911 calls from witnesses after Kobe Bryant helicopter crash released: 'We heard a boom and a dead sound'
Kobe Bryant's doomed chopper was flying through a thick cloud before ultimately crashing into a hillside on January 26, newly released 911 calls have confirmed.
According to calls released by the Los Angeles County Fire Department, the helicopter was flying in critically low visibility before crashing and bursting into flames, killing all nine passengers on board, stated a New York Post report.
"I just heard a helicopter go over me approximately from Lost Hills Road on a south to easterly sweep. It went over my head. It's thick in clouds.

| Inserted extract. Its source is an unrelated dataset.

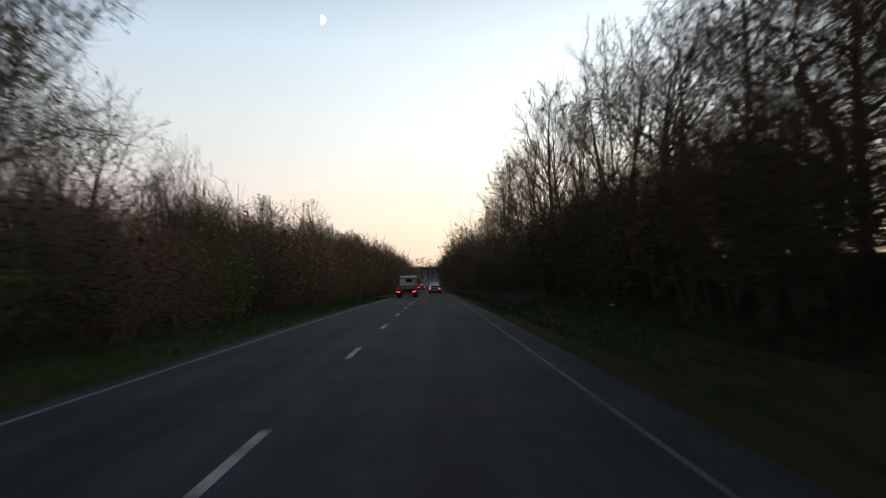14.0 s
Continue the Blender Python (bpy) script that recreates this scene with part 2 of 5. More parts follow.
def disc(bm, radius, depth, m, sides=40):
    bmesh.ops.create_cone(bm, cap_ends=True, segments=sides, radius1=radius, radius2=radius, depth=depth, matrix=m)
    return bm


def tube(bm, a, b, r, sides=10, r2=None):
    a, b = Vector(a), Vector(b)
    m = Matrix.Translation((a + b) / 2) @ (b - a).to_track_quat("Z", "Y").to_matrix().to_4x4()
    bmesh.ops.create_cone(bm, cap_ends=True, segments=sides, radius1=r, radius2=r if r2 is None else r2, depth=(b - a).length, matrix=m)
    return bm


def plate(bm, outline, y0, y1):
    """A flat plate with the outline given in x and z, from y0 to y1."""
    front = [bm.verts.new((x, y0, z)) for x, z in outline]
    back = [bm.verts.new((x, y1, z)) for x, z in outline]
    bm.faces.new(front)
    bm.faces.new(back[::-1])
    n = len(outline)
    for i in range(n):
        bm.faces.new((front[i], back[i], back[(i + 1) % n], front[(i + 1) % n]))
    bmesh.ops.recalc_face_normals(bm, faces=bm.faces[:])
    return bm


# ---- plan of the road ----
LEFT_EDGE = -5.35                       # nearside edge of the asphalt
LINE_LEFT = ((-400, -4.95), (2000, -4.95))
SOLID_1 = ((-47.3, -1.0), (7.4, -0.47), (25.6, -0.17), (46.6, 0.31), (80.3, 0.6), (150, 1.40), (158, 1.42), (166, 1.40), (178, 1.75), (190, 1.95), (215, 2.1), (2000, 2.1))
SOLID_2 = ((-47.3, -0.6), (7.4, -0.07), (25.6, 0.26), (46.6, 0.73), (80.3, 1.02), (148, 1.90), (161, 1.80), (166, 1.76))
FAR_LINE = ((-47.3, -0.35), (7.4, 0.13), (22.0, 0.42), (54.8, 1.24), (69.3, 2.05), (80.3, 2.4), (92, 2.7), (125, 3.5), (155, 4.8), (177, 5.75), (200, 8.0), (224, 11.8), (250, 17.5), (290, 28.0), (400, 62.0), (700, 170.0))
OPP_EDGE = ((-400, 4.0), (7.4, 4.0), (25.6, 4.1), (49.3, 5.2), (93, 5.9), (112, 6.4), (155, 9.6), (177, 10.6), (200, 13.2), (224, 17.0), (250, 23.0), (290, 33.5), (400, 68.0), (700, 177.0))


def along(rows, y):
    return float(np.interp(y, [a for a, b in rows], [b for a, b in rows]))


def opp_rise(y):
    """How far the other carriageway lies above this one."""
    return float(np.interp(y, (135, 165, 230, 300), (0, 0.3, 0.7, 0.7)))


def opp_z(x, y):
    """Height of the other carriageway, which lifts off this one where the two part."""
    a = along(SOLID_1, y) + 0.62 if y < 163 else along(FAR_LINE, y) - 0.3
    b = along(FAR_LINE, y) - 0.3
    k = 1.0 if y >= 163 or b - a < 0.2 else min(1.0, max(0.0, (x - a) / (b - a)))
    return gz(y) + opp_rise(y) * k


def bank_right(y):
    return float(np.interp(y, (246, 278, 300, 420, 520), (0.0, 1.1, 1.6, 1.4, 1.2)))


def land(x, y):
    """Height of the ground."""
    z = gz(y)
    if x < LEFT_EDGE:
        d = LEFT_EDGE - x
        bump = 0.10 * min(d / 0.3, 1.0)
        bump += 0.25 * math.exp(-((d - 4.5) / 1.6) ** 2) * float(np.interp(y, (100, 140), (1, 0.2)))
        far = float(np.interp(d, (8, 60), (0, 1)))
        z = z + bump + far * (0.25 * noise.noise((x * 0.02, y * 0.02, 3.0))) + 0.05 * noise.noise((x * 0.5, y * 0.5, 0))
        z = z * (1 - float(np.interp(d, (150, 700), (0, 1)))) + 2.0 * float(np.interp(d, (150, 700), (0, 1)))
        return z
    inner = 2.75 if y > 172 else along(SOLID_1, y) + 0.5
    outer = along(FAR_LINE, y) - 0.75
    if y > 163 and inner < x < outer:
        d = x - inner
        w = max(outer - inner, 0.1)
        z += opp_rise(y) * min(1.0, d / (0.85 * w)) + 0.02 + 0.10 * min(d / 0.3, 1.0) * min(1.0, (y - 163) / 9)
        hump = float(np.interp(y, (163, 185, 205, 230, 252), (0.0, 0.06, 0.2, 0.5, 0.25)))
        z += hump * math.sin(math.pi * min(1.0, d / w)) ** 0.7
        if y > 232:
            z += bank_right(y) * float(np.interp(d, (0.9, 6.0), (0, 1))) * float(np.interp(outer - x, (0, 6), (0, 1)))
        return z + 0.04 * noise.noise((x * 0.8, y * 0.8, 0))
    edge = along(OPP_EDGE, y)
    if x > edge:
        d = x - edge
        z += opp_rise(y) + 0.12 * min(d / 0.4, 1.0) + 0.9 * float(np.interp(d, (0.8, 4.5), (0, 1)))
        far = float(np.interp(d, (60, 500), (0, 1)))
        return z * (1 - far) + 4.0 * far + 0.06 * noise.noise((x * 0.4, y * 0.4, 0))
    if y > 163 and x > outer or x > along(SOLID_1, y) + 0.62 and y <= 163:
        return opp_z(x, y) - 0.05
    return z - 0.10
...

And then I just, I heard a pop, and it immediately stopped," one nearby witness told a 911 dispatcher.
"That part of the top of the mountain is obstructed in clouds," he continued. "It came right over me," he explained. "I was just thinking to myself if this guy doesn't have night vision, I mean, he was completely, he's completely IFR, instrument flight rules. He's flying, and he's got no visual."
Another witness mistook the chopper for a small plane owing to the thick clouds. "I'm walking on the trail. I could hear the plane, I think it was, in the clouds. We couldn't see it. And then we just heard a boom and a dead sound, and then I could see the flames," he said.
Another man called 911 while standing outside an Erewhon grocery store. "A helicopter crashed into a mountain. We heard it. And now I’m looking at the flames," he told the dispatcher. "We're looking at the flames right now on the hill."
The devastating crash is currently being investigated by the National Transportation Safety Board, which is expected to release a preliminary report soon.
NTSB officials confirmed at a press briefing last week that the helicopter was not equipped with a terrain alarm system (TAWS) that could have helped pilot Ara Zobayan realize he was too close to impacting the Calabasas hillside.
And while the warning system is highly recommended by the NTSB, it is not mandated by the FAA. NTSB board member Jennifer Homendy previously noted how the pilot's steep descent shortly before the crash was at a whopping rate of "over 2,000 feet per minute".
"So we know this was a high-energy impact crash, and the helicopter was in a descending left bank," Homendy said. "This is a pretty steep descent at high speed, so it wouldn't be a normal landing speed," she added.